In Brief

Perhaps the chief surprise of Freestyle – a show of work by young black artists at the Studio Museum in Harlem – is what’s not there. The powerful themes of racism and black identity do not make themselves felt in a particularly earnest, angry, weighty, or wounding manner. Even Rashid Johnson’s dramatic black-and-white photographs look more like an homage to the early depictions of racial suffering than a statement about present conditions. A casual observer might mistakenly conclude that “Freestyle” is a survey of the work of young artists in general, a few of whom happen to be black.

Organized by Thelma Golden, “Freestyle” is one of the first exhibits mounted by the Studio Museum under its new director, Lowery Stokes Sims. Both Sims and Golden are refugees from large New York institutions – the Met and the Whitney, respectively – and seem deter-mined to take advantage of what a small, nimble museum can do. Among other things, that means providing quick snapshots of evolving black culture. If this snapshot is accurate, many young black artists now prefer to be subtle, even oblique, about race. Others are satirists. In Defining Absence, Adia Millett, one of several artists who work with domestic themes, makes a mysterious dollhouse emptied of people; in one tidy room, there is an old Black Panther poster and a fussy tea set. Tana Hargest has invented the scabrously funny BNBN – Bitter Nigger Broadcast Network – which lampoons corporate media-think as much as it ridicules racism.

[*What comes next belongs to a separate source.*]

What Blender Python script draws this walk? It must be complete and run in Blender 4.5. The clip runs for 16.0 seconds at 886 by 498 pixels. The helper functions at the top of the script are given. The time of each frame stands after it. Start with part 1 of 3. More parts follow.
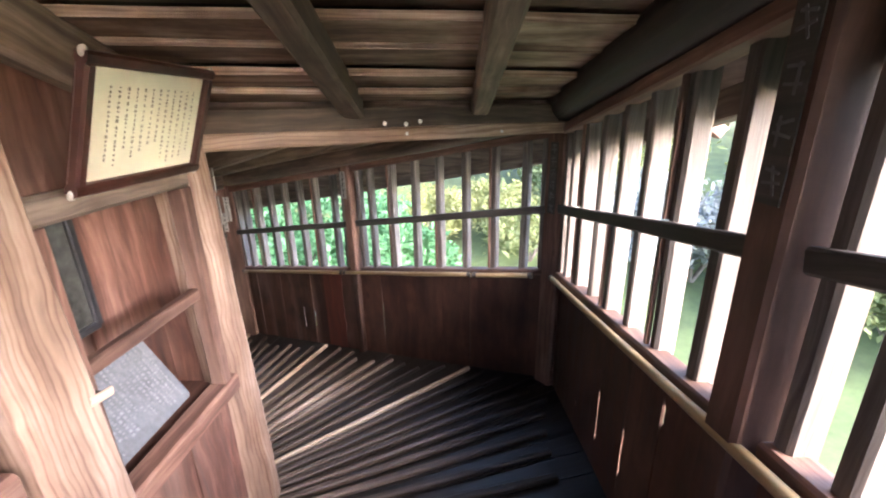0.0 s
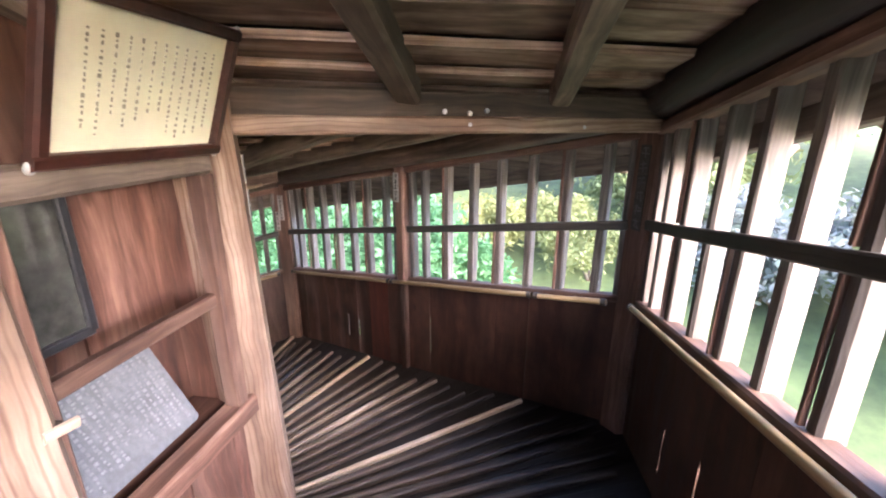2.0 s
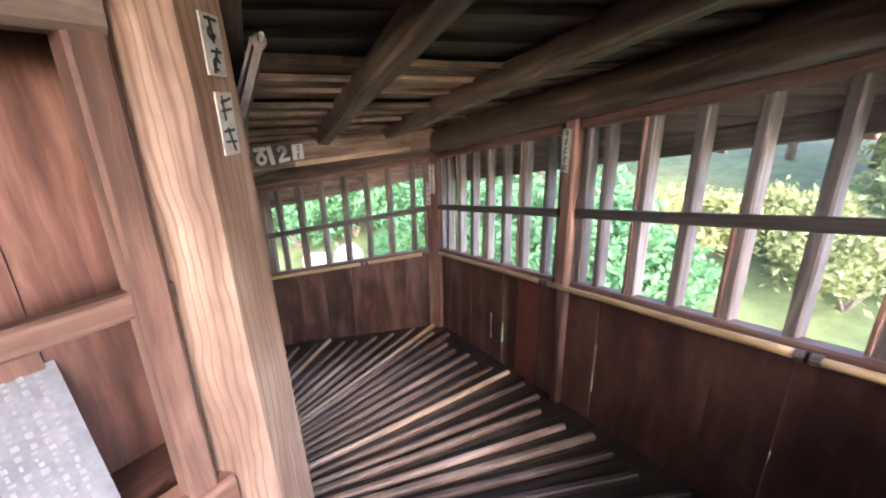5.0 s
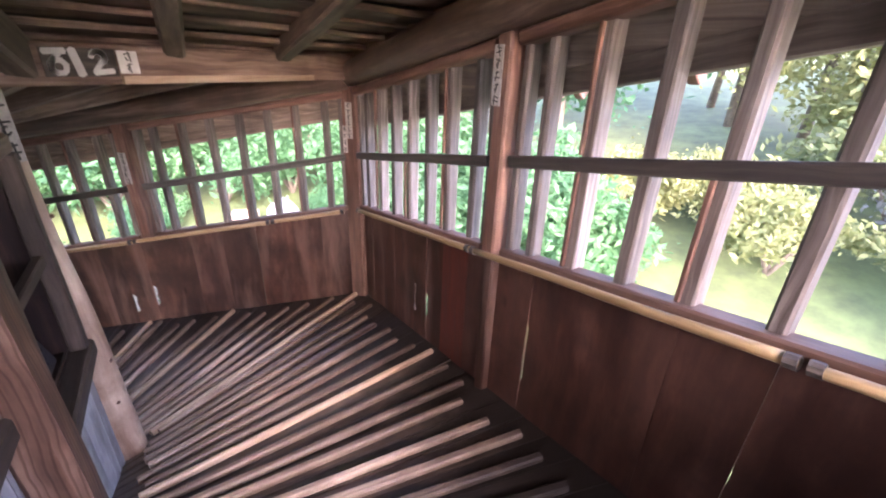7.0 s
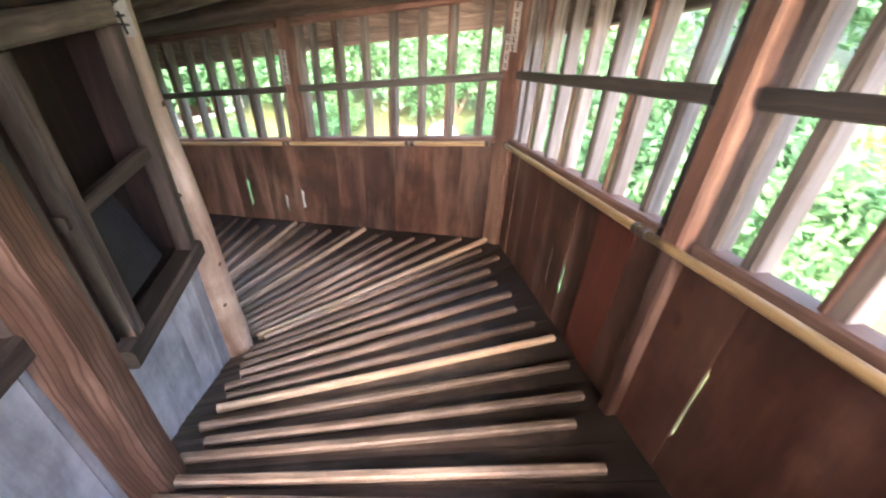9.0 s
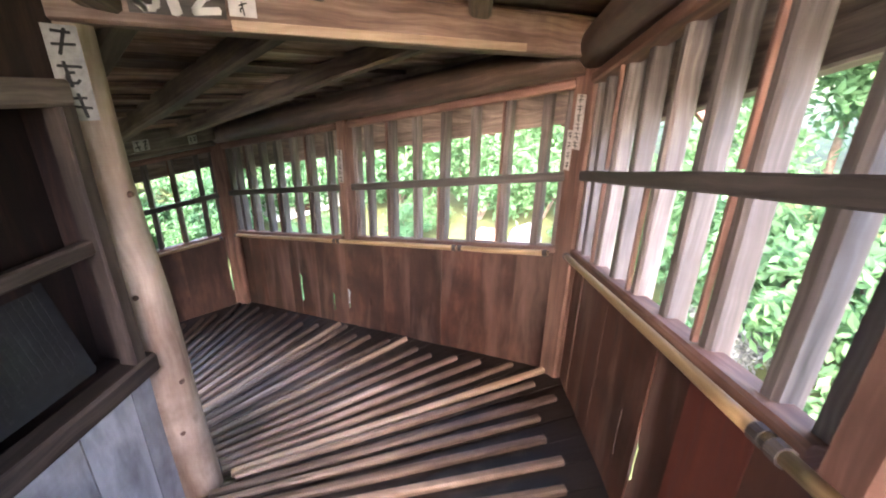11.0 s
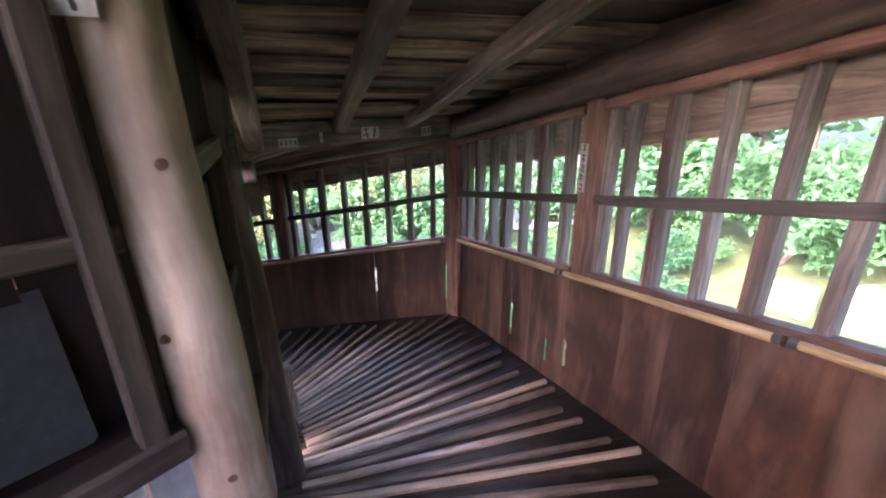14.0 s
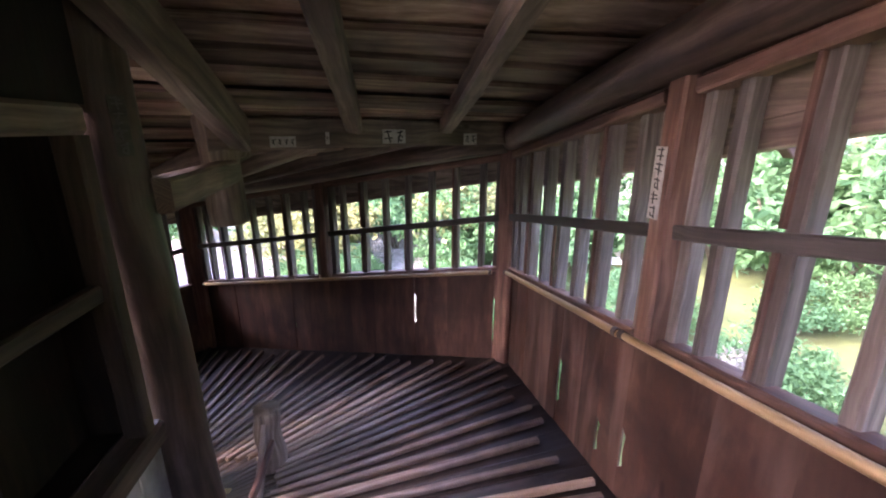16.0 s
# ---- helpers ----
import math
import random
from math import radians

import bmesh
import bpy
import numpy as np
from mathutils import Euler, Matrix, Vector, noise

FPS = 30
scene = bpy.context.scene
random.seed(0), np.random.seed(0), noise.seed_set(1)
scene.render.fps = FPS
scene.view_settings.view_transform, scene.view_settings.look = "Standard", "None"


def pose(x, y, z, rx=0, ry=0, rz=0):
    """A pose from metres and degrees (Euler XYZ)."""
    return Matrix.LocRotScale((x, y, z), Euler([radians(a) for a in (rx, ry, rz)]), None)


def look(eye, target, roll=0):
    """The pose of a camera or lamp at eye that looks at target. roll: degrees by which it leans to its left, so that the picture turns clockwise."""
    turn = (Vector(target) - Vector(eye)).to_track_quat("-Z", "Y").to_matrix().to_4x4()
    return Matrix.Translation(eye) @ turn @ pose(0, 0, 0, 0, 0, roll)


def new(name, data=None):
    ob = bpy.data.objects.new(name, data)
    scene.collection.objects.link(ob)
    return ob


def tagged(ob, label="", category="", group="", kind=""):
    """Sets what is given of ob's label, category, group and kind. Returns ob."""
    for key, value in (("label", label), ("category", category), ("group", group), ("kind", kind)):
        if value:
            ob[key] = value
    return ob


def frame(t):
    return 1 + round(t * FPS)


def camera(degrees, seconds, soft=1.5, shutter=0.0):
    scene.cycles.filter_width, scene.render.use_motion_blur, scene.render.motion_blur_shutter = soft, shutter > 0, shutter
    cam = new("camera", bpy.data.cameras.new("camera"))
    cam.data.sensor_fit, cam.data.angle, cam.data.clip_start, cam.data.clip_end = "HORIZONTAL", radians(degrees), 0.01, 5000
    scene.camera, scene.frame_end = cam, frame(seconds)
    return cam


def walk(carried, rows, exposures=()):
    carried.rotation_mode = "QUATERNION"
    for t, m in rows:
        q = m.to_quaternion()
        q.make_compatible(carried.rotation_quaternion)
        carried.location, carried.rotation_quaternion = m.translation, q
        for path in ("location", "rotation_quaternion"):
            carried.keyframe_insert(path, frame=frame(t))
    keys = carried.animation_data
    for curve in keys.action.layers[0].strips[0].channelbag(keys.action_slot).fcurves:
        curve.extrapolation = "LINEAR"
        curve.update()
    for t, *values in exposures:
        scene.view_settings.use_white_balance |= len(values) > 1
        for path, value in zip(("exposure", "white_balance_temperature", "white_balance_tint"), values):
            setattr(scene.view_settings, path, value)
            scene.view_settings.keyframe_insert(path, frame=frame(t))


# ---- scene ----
cam = camera(93.8, 16.0, soft=2.0, shutter=0.25)
PATH = [
    (0, (2.39, -0.76, 3.21), (2.325, 1.137, 2.581), -1.2),
    (0.5, (2.357, -0.675, 3.212), (2.411, 1.236, 2.624), 0.8),
    (1, (2.319, -0.633, 3.217), (2.298, 1.286, 2.656), 0.6),
    (1.5, (2.325, -0.58, 3.176), (2.239, 1.336, 2.61), 0.8),
    (2, (2.34, -0.454, 3.124), (2.026, 1.434, 2.544), 0.2),
    (2.5, (2.305, -0.31, 3.07), (2.005, 1.579, 2.486), 0.3),
    (3, (2.308, -0.176, 3.036), (1.963, 1.72, 2.503), -1.9),
    (3.5, (2.362, -0.011, 2.973), (1.816, 1.825, 2.399), -2.6),
    (4, (2.317, 0.147, 2.92), (1.75, 1.976, 2.34), -0.1),
    (4.2, (2.275, 0.199, 2.92), (1.581, 1.983, 2.34), -0.1),
    (6.3, (2.154, 0.734, 2.739), (0.956, 2.161, 2.011), -1.45),
    (6.5, (2.171, 0.795, 2.724), (1.062, 2.291, 1.995), -0.25),
    (7, (2.111, 0.929, 2.7), (1.276, 2.551, 1.882), 2.3),
    (7.5, (2.005, 0.979, 2.64), (1.187, 2.402, 1.497), 3.3),
    (8, (1.99, 1.138, 2.585), (1.038, 2.362, 1.321), 3.3),
    (8.5, (1.931, 1.255, 2.566), (0.885, 2.426, 1.328), 4.3),
    (9, (1.861, 1.391, 2.55), (0.597, 2.461, 1.429), 3.3),
    (9.2, (1.847, 1.477, 2.54), (0.45, 2.445, 1.487), 3.3),
    (11.3, (1.516, 1.905, 2.416), (-0.201, 2.679, 1.742), 1.3),
    (11.5, (1.434, 1.909, 2.415), (-0.324, 2.594, 1.754), 1.8),
    (12, (1.284, 1.943, 2.374), (-0.55, 2.341, 1.682), 2.0),
    (12.5, (1.15, 2.02, 2.324), (-0.715, 1.973, 1.603), -1.0),
    (13, (1.028, 2.029, 2.29), (-0.822, 1.762, 1.577), -0.2),
    (13.5, (0.858, 2.045, 2.25), (-0.999, 1.815, 1.544), 1.4),
    (14, (0.705, 2.172, 2.196), (-1.159, 1.894, 1.526), -0.4),
    (14.5, (0.562, 2.247, 2.164), (-1.292, 1.96, 1.471), 0.4),
    (15, (0.376, 2.24, 2.136), (-1.474, 1.915, 1.451), 1.2),
    (15.5, (0.232, 2.346, 2.085), (-1.566, 1.726, 1.467), -0.2),
    (16, (0.077, 2.4, 2.048), (-1.712, 1.704, 1.491), 0.3),
]
walk(cam, [(t, look(eye, target, roll)) for t, eye, target, roll in PATH],
     exposures=[(0.0, 4.83, 6500, 22), (2.5, 4.81, 6500, 26), (4.0, 4.8, 6600, 27), (6.5, 5.13, 6600, 25), (7.0, 5.13, 6750, 40), (8.0, 5.4, 7600, 60), (8.5, 5.4, 7500, 44), (9.0, 5.55, 7500, 26), (11.5, 5.42, 7250, 33), (12.5, 5.2, 7000, 27), (13.5, 5.27, 6800, 42), (14.0, 5.27, 6750, 40), (15.0, 5.07, 6600, 24), (15.5, 5.1, 6900, 40), (16.0, 5.15, 7000, 50)])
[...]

Quite a few artists make pictures laced with cartoonish or pop elements, as in John Bankston’s and David Huffman’s visual fables or the fantastical visions of Deborah Grant and Trenton Doyle Hancock. They’re part of a larger strain of art today, in which artists fashion private worlds from public detritus. According to Sanford Biggers, the “next America” will be “delineated more on the lines of economics than ethnicity.” In a small world, a video collaboration he made with Jennifer Zackin, he plays class against race, juxtaposing home movies from a middle-class Jewish and a middle-class black family. Both show the kids pounding on the piano and playing on the beach. There is no distinguishing difference between the two images except race. The work therefore forces even those who are not racists to see racially – in a new and disorienting way, as if race itself were becoming intertwined with nostalgia.